On an in house designed board, based on the Elan SC520 CDP board from AMD, using an Elan SC520 cpu (x86 based microcontroller) and the 79C973 ethernetcontroller, both from AMD, we see the following problems:
During heavy network load the ethern communication stops and the board is inaccessible from the network. After about a minute the board responds again and the system log showns the next message:
Mar 10 15:29:13 elmo kernel: NETDEV WATCHDOG: eth0: transmit timed out
Mar 10 15:29:13 elmo kernel: eth0: transmit timed out, status 06f3, resetting.
This problem only occures with kernel version 2.4.27 and higher (both 2.4.28 and 2.4.29 were tested). Version 2.4.26 works without any problems.

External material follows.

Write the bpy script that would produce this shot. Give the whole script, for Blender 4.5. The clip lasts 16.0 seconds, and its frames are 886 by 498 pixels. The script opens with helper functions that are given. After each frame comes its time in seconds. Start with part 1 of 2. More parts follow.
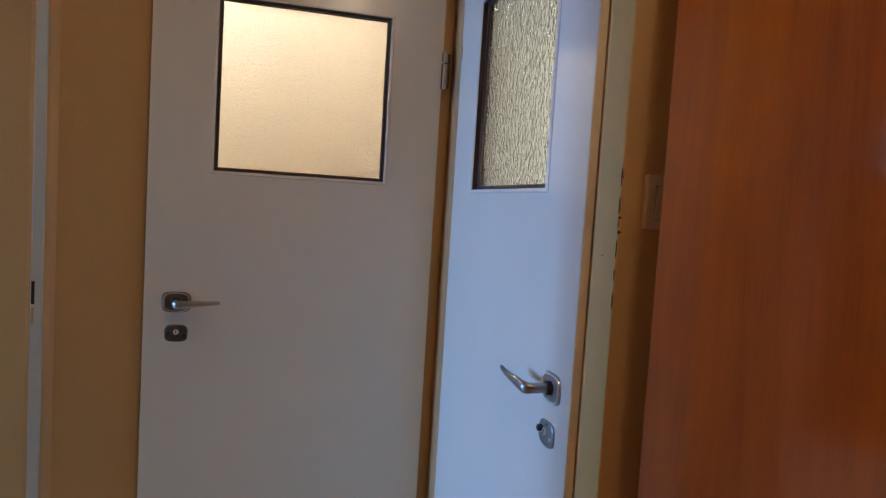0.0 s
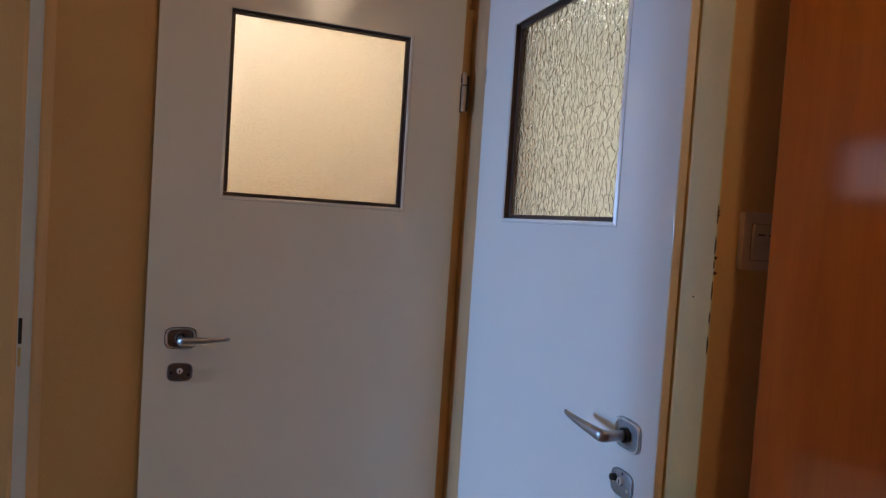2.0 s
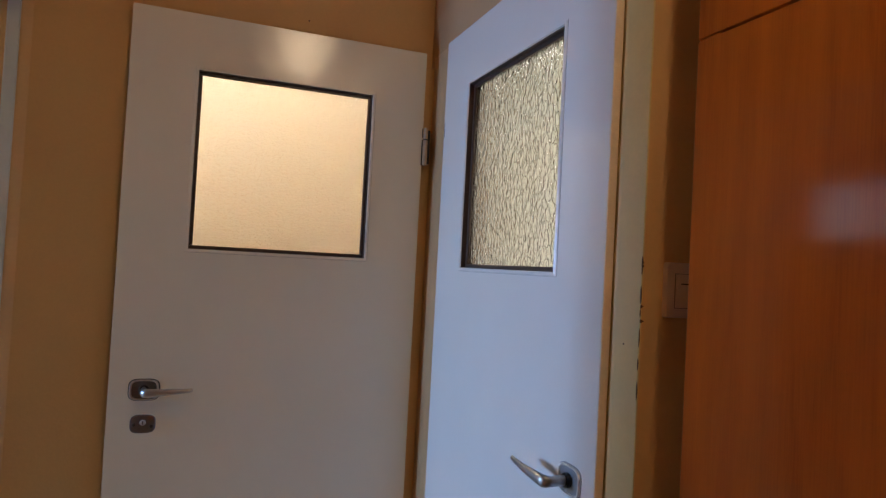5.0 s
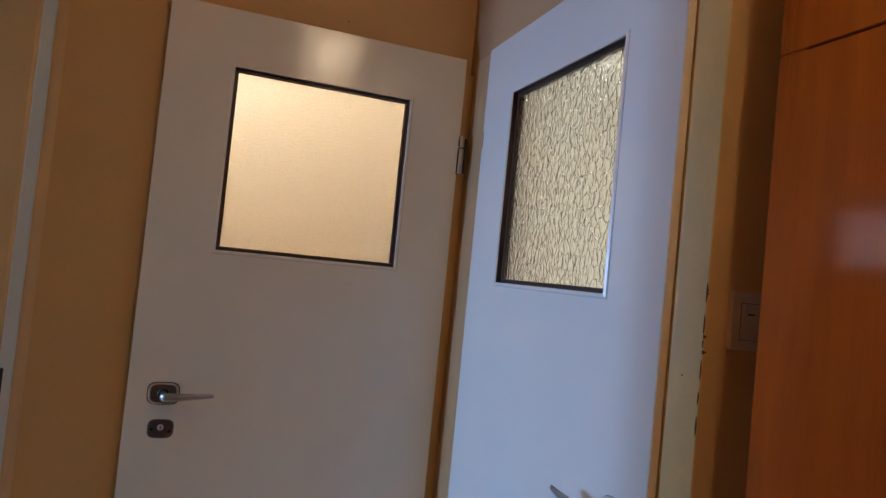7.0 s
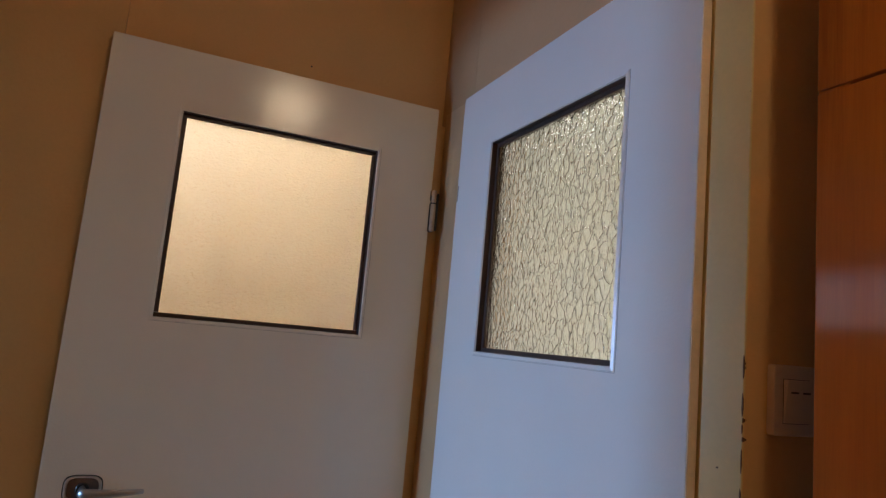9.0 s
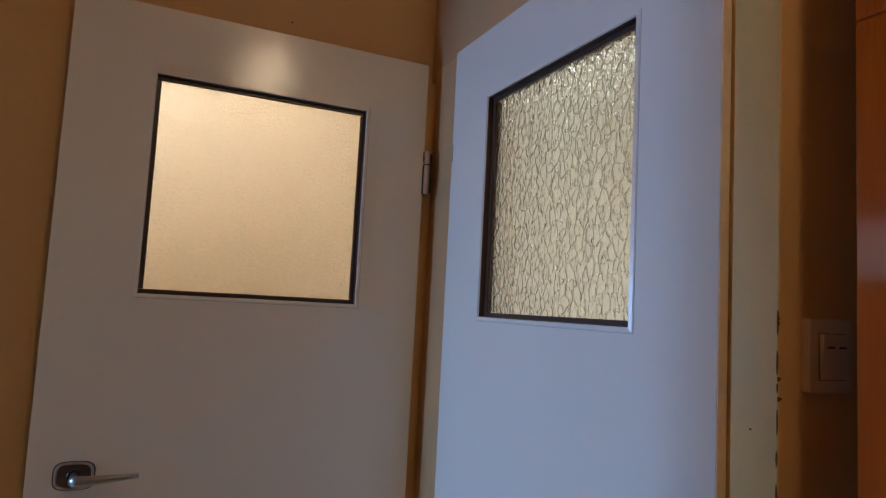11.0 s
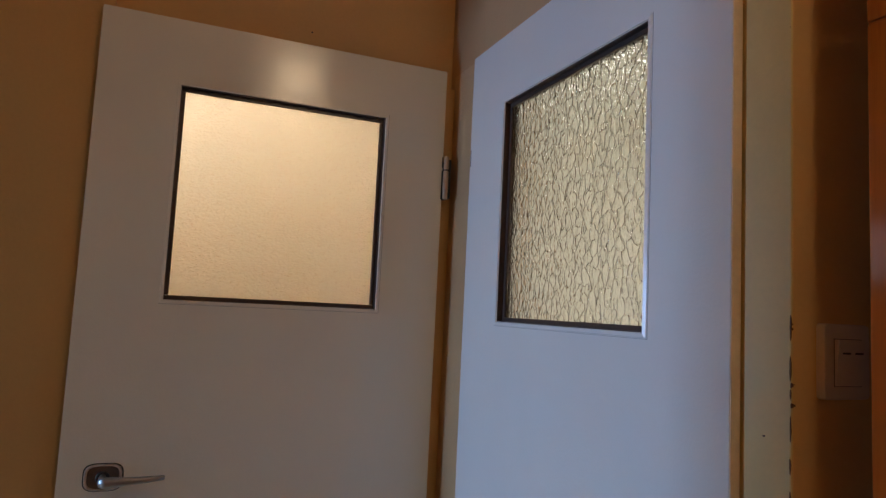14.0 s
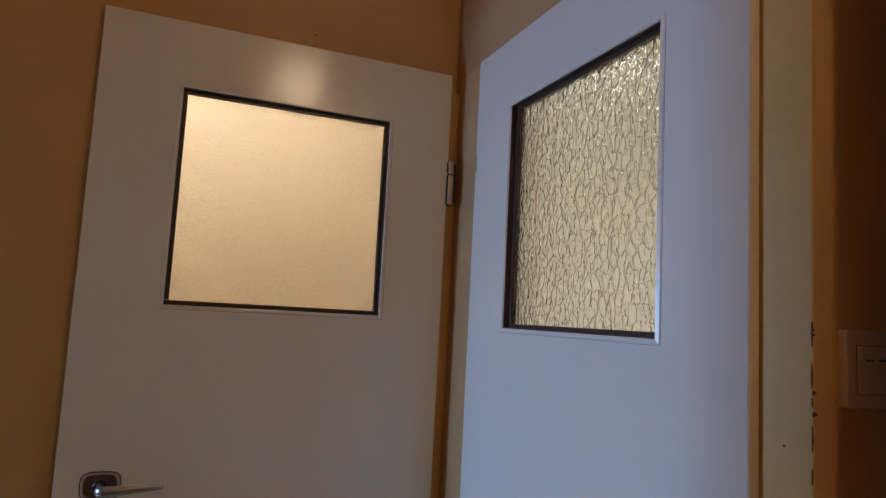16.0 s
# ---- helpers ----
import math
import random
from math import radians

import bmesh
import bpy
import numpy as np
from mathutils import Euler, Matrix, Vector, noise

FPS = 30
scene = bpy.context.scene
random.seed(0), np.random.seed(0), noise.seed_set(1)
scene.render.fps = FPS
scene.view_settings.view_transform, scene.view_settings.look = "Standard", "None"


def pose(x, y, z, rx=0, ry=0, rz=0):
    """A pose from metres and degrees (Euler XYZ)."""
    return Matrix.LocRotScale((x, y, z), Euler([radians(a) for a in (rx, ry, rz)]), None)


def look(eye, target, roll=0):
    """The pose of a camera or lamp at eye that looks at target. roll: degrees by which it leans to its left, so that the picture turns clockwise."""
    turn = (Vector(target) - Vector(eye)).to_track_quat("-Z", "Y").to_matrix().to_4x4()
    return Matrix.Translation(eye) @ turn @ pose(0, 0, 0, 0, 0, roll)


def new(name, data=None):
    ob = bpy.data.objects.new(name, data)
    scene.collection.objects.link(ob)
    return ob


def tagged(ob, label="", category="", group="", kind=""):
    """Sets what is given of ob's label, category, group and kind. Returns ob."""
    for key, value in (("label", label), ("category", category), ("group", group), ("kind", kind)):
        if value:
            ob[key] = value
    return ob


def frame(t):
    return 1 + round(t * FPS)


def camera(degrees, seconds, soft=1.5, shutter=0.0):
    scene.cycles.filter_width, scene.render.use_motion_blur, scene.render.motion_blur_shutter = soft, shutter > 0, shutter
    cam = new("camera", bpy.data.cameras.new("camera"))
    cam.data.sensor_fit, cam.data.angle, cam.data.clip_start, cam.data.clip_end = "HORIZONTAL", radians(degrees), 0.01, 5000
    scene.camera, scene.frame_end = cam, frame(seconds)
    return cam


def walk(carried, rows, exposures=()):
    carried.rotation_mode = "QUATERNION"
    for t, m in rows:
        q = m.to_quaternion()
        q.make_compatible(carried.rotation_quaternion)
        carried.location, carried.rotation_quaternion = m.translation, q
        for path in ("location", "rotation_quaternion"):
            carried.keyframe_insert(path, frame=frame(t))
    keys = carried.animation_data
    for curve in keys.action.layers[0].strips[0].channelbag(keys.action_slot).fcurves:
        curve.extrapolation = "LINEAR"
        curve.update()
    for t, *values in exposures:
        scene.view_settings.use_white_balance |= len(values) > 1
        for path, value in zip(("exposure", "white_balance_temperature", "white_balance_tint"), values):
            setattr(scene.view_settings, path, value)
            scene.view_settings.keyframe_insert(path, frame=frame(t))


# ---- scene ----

After zooming in on the driver (pcnet32.c) of kernel version 2.4.29 I isolated the problem to the function pcnet32_watchdog. After commenting out the call to mii_check_media in that function the communication errors disappeared and the board was responding normally, except for not detecting changes in the link status (seems logical when I commented out that check).
It looks like the is some sort of cocurrency problem or race condition under heavy load, but I have not yet been able to verify this.
Does anyone has a clue what can be wrong or what I could do to fix it?
Because our board is a dedicated embedded system (no keyboard or display) debugging is more difficult than on a normal PC, but it is not impossible.